begin GIVEN INFORMATION

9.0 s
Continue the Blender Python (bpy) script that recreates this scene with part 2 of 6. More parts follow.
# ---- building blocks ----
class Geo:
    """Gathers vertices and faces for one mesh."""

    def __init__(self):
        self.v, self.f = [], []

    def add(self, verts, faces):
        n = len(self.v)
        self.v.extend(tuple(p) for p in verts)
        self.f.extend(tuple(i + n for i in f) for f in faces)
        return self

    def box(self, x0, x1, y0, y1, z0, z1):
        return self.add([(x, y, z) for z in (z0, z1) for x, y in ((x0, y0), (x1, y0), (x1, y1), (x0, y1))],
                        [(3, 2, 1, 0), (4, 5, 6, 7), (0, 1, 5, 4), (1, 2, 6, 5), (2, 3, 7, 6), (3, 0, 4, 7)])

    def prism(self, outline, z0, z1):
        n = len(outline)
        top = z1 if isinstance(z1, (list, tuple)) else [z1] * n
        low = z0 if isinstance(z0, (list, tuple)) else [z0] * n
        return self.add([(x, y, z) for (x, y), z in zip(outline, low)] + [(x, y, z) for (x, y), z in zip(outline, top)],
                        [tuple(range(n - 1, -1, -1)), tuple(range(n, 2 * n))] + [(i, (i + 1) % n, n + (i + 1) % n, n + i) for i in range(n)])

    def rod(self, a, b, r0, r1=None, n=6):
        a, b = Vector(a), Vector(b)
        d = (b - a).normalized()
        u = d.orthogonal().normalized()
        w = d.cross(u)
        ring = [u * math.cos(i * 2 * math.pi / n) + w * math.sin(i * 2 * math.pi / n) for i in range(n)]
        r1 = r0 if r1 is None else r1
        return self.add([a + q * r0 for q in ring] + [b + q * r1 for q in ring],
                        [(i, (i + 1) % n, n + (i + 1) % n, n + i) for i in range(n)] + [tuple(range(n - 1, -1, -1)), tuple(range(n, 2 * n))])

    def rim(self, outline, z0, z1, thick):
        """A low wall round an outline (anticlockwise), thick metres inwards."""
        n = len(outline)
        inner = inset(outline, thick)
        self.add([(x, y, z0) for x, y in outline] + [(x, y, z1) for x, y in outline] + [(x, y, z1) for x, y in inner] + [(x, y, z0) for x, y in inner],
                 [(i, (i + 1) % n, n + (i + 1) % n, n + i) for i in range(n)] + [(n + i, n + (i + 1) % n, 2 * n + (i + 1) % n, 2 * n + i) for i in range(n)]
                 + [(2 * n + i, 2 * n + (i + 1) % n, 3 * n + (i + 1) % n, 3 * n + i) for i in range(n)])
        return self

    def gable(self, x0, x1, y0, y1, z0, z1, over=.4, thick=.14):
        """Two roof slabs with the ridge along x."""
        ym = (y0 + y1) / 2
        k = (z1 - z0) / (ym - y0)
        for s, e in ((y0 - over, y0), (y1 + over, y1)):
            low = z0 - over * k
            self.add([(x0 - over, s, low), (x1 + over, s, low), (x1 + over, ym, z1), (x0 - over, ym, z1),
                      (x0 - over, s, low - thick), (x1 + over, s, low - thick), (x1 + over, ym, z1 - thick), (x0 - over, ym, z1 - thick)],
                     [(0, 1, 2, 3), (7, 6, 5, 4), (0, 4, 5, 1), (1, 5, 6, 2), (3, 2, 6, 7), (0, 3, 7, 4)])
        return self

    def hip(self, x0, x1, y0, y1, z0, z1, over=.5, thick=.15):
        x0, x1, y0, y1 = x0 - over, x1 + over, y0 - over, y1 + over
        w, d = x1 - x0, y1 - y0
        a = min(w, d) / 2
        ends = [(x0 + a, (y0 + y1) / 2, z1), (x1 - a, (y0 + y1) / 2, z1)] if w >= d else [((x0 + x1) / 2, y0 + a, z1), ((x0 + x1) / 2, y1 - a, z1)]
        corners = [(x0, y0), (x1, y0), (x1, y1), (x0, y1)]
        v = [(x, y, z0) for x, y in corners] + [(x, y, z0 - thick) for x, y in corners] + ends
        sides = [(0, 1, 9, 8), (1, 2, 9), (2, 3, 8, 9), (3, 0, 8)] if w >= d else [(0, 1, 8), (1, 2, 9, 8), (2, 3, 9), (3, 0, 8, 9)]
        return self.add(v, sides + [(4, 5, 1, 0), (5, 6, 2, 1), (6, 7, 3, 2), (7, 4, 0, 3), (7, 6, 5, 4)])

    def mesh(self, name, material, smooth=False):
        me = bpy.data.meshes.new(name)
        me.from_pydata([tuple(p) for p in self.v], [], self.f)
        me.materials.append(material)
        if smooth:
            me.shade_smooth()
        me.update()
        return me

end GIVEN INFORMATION

SET TASK: Print from the first line through the line that contains "6), (3, 0, 4, 7)])", please, including both, and leave out every line outside that stretch.

COMPLETE RESPONSE:
9.0 s
Continue the Blender Python (bpy) script that recreates this scene with part 2 of 6. More parts follow.
# ---- building blocks ----
class Geo:
    """Gathers vertices and faces for one mesh."""

    def __init__(self):
        self.v, self.f = [], []

    def add(self, verts, faces):
        n = len(self.v)
        self.v.extend(tuple(p) for p in verts)
        self.f.extend(tuple(i + n for i in f) for f in faces)
        return self

    def box(self, x0, x1, y0, y1, z0, z1):
        return self.add([(x, y, z) for z in (z0, z1) for x, y in ((x0, y0), (x1, y0), (x1, y1), (x0, y1))],
                        [(3, 2, 1, 0), (4, 5, 6, 7), (0, 1, 5, 4), (1, 2, 6, 5), (2, 3, 7, 6), (3, 0, 4, 7)])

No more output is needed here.